Politics of the Marginalized: Explaining Ethnic Party Success in India
Daniel Slater, University of Chicago
In India, Dalits have been mobilized extensively across different states. Dalit-based political parties, however, have been electorally successful only in some states and not others. I investigate this puzzle by focusing on Dalit mobilization in four large Indian states: Uttar Pradesh, Bihar, Tamil Nadu and Maharashtra. Dalit is the name that former "untouchables" give themselves. They form 16 percent of the Indian population. The literature on Ethnic mobilization in general and on ethnic parties in particular does not draw a distinction between the political mobilization of socially marginalized and socially dominant groups. It also overlooks the sequencing of electoral and social mobilization. As a result, it is unable to satisfactorily address the question posed above. I hypothesize that where the Dalits had undergone social mobilization prior to their electoral mobilization, and the successive state governments spent a higher per capita amount on the poor, Dalit parties when they appeared remained weak. In contrast, in those states where Dalits were not socially mobilized, and the successive governments provided fewer services to the poor, a Dalit-based party was more successful in the electoral mobilization of this group.
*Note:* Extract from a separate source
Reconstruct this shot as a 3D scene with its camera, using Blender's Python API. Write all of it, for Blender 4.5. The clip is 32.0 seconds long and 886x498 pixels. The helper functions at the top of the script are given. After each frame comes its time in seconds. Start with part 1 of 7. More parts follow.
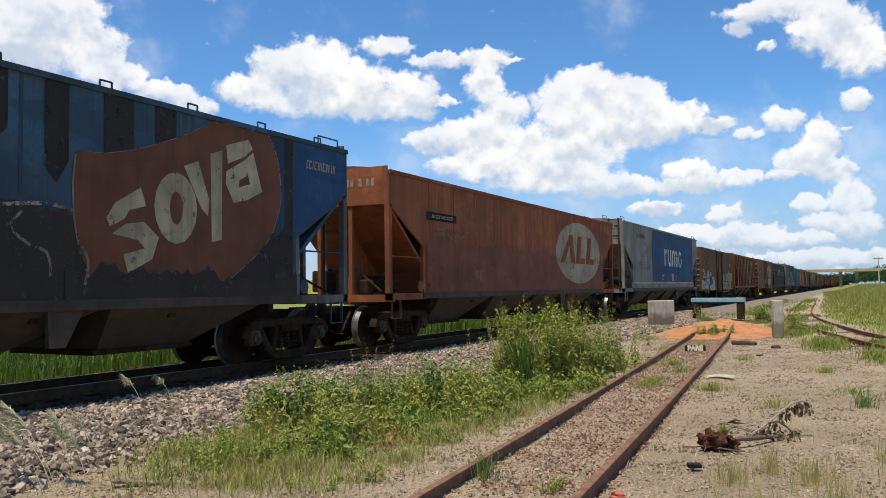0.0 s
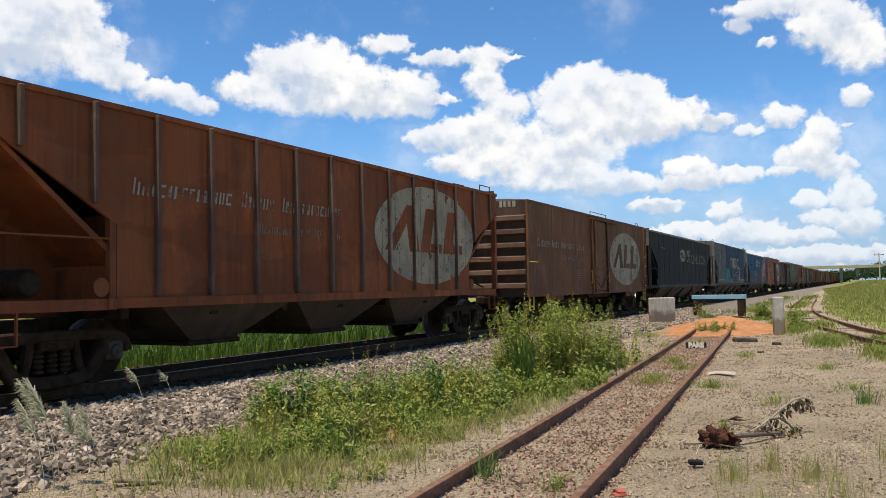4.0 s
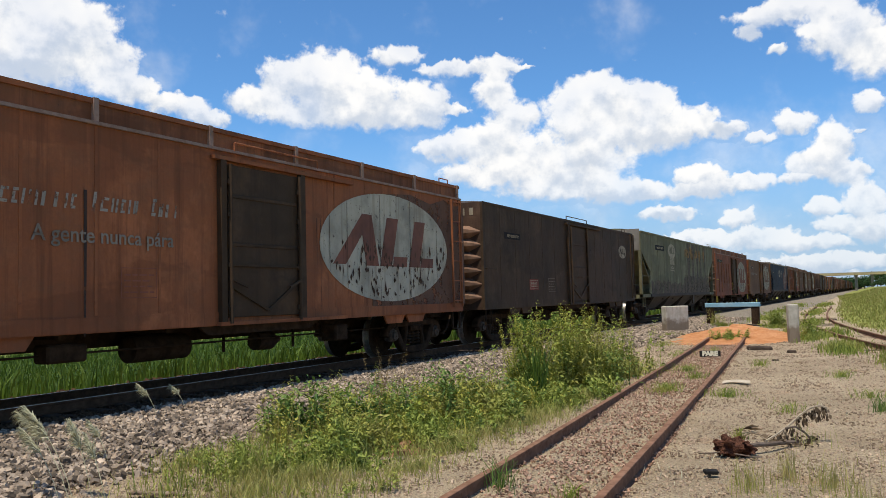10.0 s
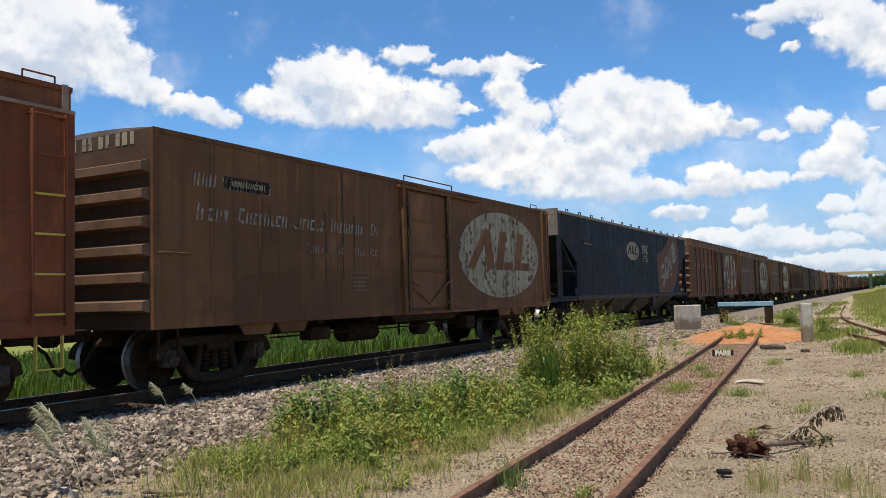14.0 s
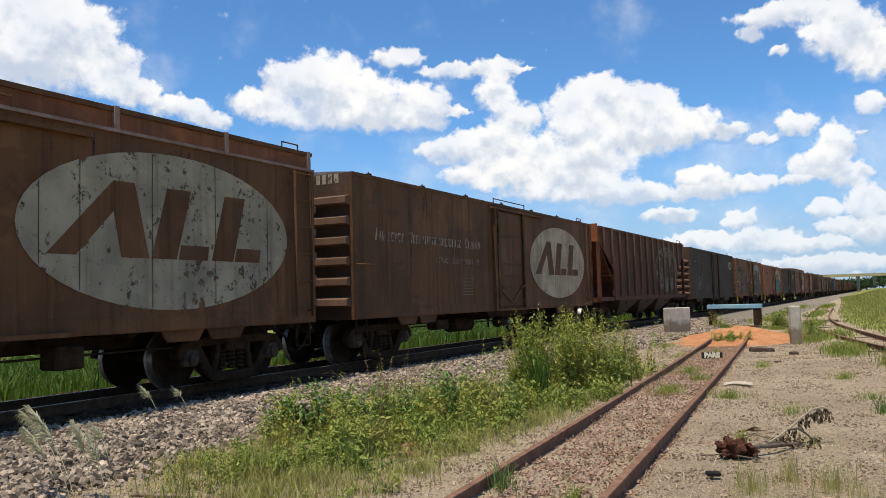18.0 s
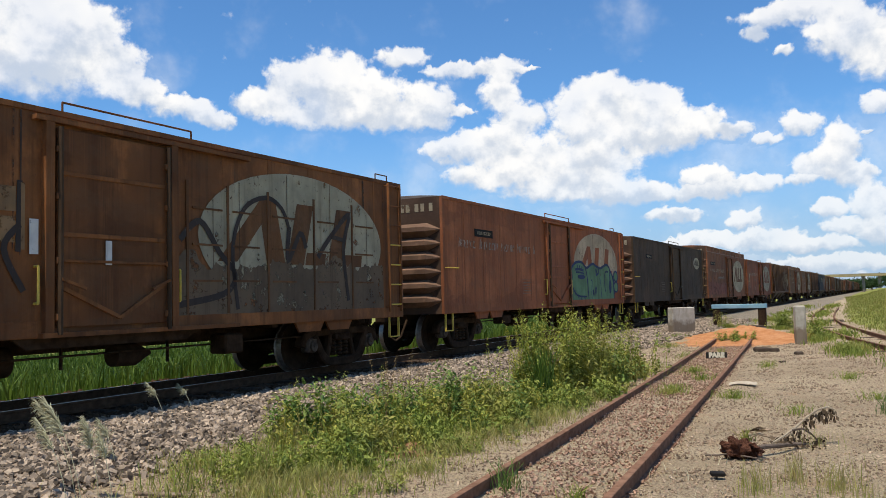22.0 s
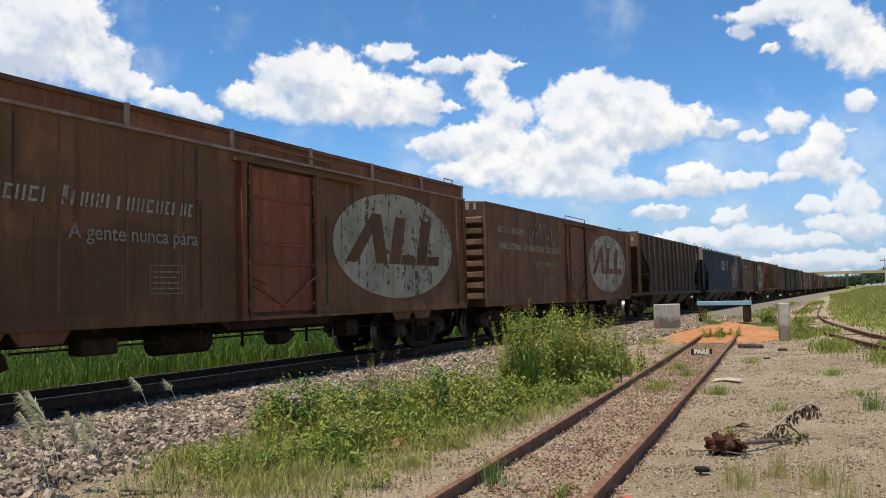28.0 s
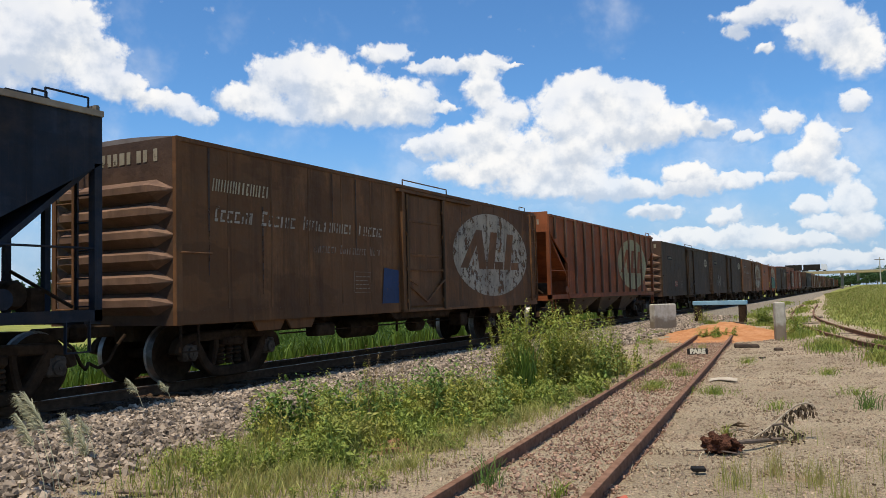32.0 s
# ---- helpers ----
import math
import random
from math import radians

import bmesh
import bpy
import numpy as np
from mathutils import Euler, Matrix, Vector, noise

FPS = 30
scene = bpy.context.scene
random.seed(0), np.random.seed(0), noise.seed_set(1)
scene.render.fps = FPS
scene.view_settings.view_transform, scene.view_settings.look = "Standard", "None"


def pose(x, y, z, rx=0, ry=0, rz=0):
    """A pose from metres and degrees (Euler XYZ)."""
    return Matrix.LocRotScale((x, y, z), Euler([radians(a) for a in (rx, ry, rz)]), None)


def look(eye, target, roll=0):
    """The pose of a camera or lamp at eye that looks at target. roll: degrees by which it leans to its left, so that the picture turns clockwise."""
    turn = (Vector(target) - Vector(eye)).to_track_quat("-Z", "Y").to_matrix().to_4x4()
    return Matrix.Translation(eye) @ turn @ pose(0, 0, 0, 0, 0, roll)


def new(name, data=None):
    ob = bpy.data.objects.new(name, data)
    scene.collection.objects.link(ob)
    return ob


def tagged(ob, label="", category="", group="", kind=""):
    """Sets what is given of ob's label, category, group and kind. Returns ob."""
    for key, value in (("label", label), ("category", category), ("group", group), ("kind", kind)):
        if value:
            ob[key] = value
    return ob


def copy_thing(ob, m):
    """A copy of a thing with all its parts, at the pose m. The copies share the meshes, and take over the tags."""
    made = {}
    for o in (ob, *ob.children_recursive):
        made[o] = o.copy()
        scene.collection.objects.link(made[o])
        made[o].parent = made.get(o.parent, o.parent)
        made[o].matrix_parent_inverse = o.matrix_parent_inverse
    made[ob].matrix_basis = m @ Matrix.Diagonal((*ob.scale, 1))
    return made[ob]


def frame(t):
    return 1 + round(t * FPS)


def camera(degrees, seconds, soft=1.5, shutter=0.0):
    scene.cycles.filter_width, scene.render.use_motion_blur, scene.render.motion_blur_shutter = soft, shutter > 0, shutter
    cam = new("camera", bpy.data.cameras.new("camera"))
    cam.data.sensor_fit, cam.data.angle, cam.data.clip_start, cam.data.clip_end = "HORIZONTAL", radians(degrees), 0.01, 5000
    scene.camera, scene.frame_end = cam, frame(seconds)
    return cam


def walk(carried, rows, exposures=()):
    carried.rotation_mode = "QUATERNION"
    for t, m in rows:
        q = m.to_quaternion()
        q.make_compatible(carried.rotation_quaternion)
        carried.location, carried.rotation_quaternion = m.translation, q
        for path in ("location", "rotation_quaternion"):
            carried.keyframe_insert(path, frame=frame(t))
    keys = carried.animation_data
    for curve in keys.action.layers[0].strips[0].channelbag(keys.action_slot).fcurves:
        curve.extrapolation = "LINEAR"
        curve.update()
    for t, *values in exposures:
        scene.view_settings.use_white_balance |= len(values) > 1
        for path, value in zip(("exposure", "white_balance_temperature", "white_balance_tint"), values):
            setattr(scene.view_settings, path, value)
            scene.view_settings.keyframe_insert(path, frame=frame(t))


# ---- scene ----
# x to the right of the line, y along the main track (train runs towards -y), z up from the yard ground
cam = camera(57.46, 32.0, soft=0.7)
EYE = 1.585
TURNS = [
    (0.0, 27.11, 2.83, 0.75),
    (0.5, 26.81, 2.78, 0.91),
    (1.0, 26.51, 2.68, 1.05),
    (1.5, 26.82, 2.60, 1.05),
    (2.0, 26.87, 2.59, 0.95),
    (2.5, 27.01, 2.63, 0.90),
    (3.0, 27.43, 2.55, 0.84),
    (3.5, 27.11, 2.64, 0.98),
    (5.5, 27.94, 3.00, 1.15),
    (6.0, 28.29, 3.06, 1.29),
    (6.5, 28.21, 3.06, 1.55),
    (7.0, 28.29, 3.04, 1.55),
    (7.5, 28.26, 3.08, 1.57),
    (8.0, 28.63, 3.10, 1.33),
    (8.5, 28.05, 3.20, 1.55),
    (9.0, 28.16, 3.32, 1.53),
    (9.5, 28.31, 3.33, 1.40),
    (10.0, 28.00, 3.42, 1.42),
    (10.5, 28.23, 3.54, 1.32),
    (11.0, 27.79, 3.52, 1.56),
    (11.5, 27.81, 3.58, 1.68),
    (12.0, 28.05, 3.54, 1.60),
    (12.5, 28.16, 3.58, 1.54),
    (13.0, 28.38, 3.57, 1.50),
    (13.5, 28.58, 3.52, 1.53),
    (14.0, 28.81, 3.40, 1.49),
    (14.5, 28.66, 3.34, 1.62),
    (16.5, 28.38, 3.49, 1.66),
    (17.0, 28.30, 3.51, 1.58),
    (17.5, 27.99, 3.52, 1.69),
    (18.0, 28.12, 3.55, 1.47),
    (18.5, 28.17, 3.50, 1.46),
    (19.0, 28.28, 3.39, 1.37),
    (19.5, 28.10, 3.28, 1.58),
    (20.0, 28.42, 3.32, 1.52),
    (20.5, 28.37, 3.37, 1.60),
    (21.0, 28.27, 3.45, 1.60),
    (21.5, 28.43, 3.49, 1.58),
    (22.0, 28.41, 3.53, 1.43),
    (22.5, 28.45, 3.48, 1.35),
    (23.0, 28.46, 3.45, 1.31),
    (23.5, 28.51, 3.40, 1.36),
    (24.0, 28.20, 3.38, 1.45),
    (24.5, 28.05, 3.42, 1.35),
    (25.0, 27.68, 3.32, 1.20),
    (25.5, 27.91, 3.26, 1.03),
    (27.5, 27.53, 3.21, 1.26),
    (28.0, 27.48, 3.22, 1.23),
    (28.5, 27.82, 3.26, 1.14),
    (29.0, 27.63, 3.20, 1.32),
    (29.5, 27.54, 3.23, 1.36),
    (30.0, 27.50, 3.24, 1.47),
    (30.5, 27.50, 3.24, 1.53),
    (31.0, 27.44, 3.23, 1.48),
    (31.5, 27.45, 3.26, 1.37),
    (32.0, 27.21, 3.26, 1.42),
]
walk(cam, [(t, pose(0, 0, EYE, 90 + pitch, roll, yaw)) for t, yaw, pitch, roll in TURNS], ((0.0, -0.04), (20.0, -0.04), (28.0, -0.08), (32.0, -0.09)))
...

Classing Ethnicity: Strategies of Mass Mobilization in the Transition to Democracy
David Yang, Princeton University
his paper seeks to bring attention to the "class" component of many types of political transitions conventionally understood as driven by ethnic, nationalist mobilization. I argue that to the extent members of the popular classes are marginalized from the existing political/economic order, they adopt an anti-establishment stance although the exact outcome of their mobilization depends on the mode of articulation adopted by the counter-elite. When class and ethnic identities are closely intertwined, the symbols of ethnicity may prove highly effective in the mobilization of essentially class-based grievances. Focusing upon Taiwan’s experience in the critical period leading up to the initial opening of the political system, I argue that ethnicity itself was a class issue, precisely because it was the lower strata that were the most conscious of their ethnicity whereas the Taiwanese upper strata were far more successfully assimilated into the elite "national" culture. The successes of the political opposition, therefore, were driven not so much by the reassertion of Taiwanese ethnic identity as they were precipitated by the participatory demands of the popular sectors. In this sense, ethnic politics in Taiwan is a highly successful instrumentalist construction facilitated by the class structure of ethnicity in Taiwan's transitional society.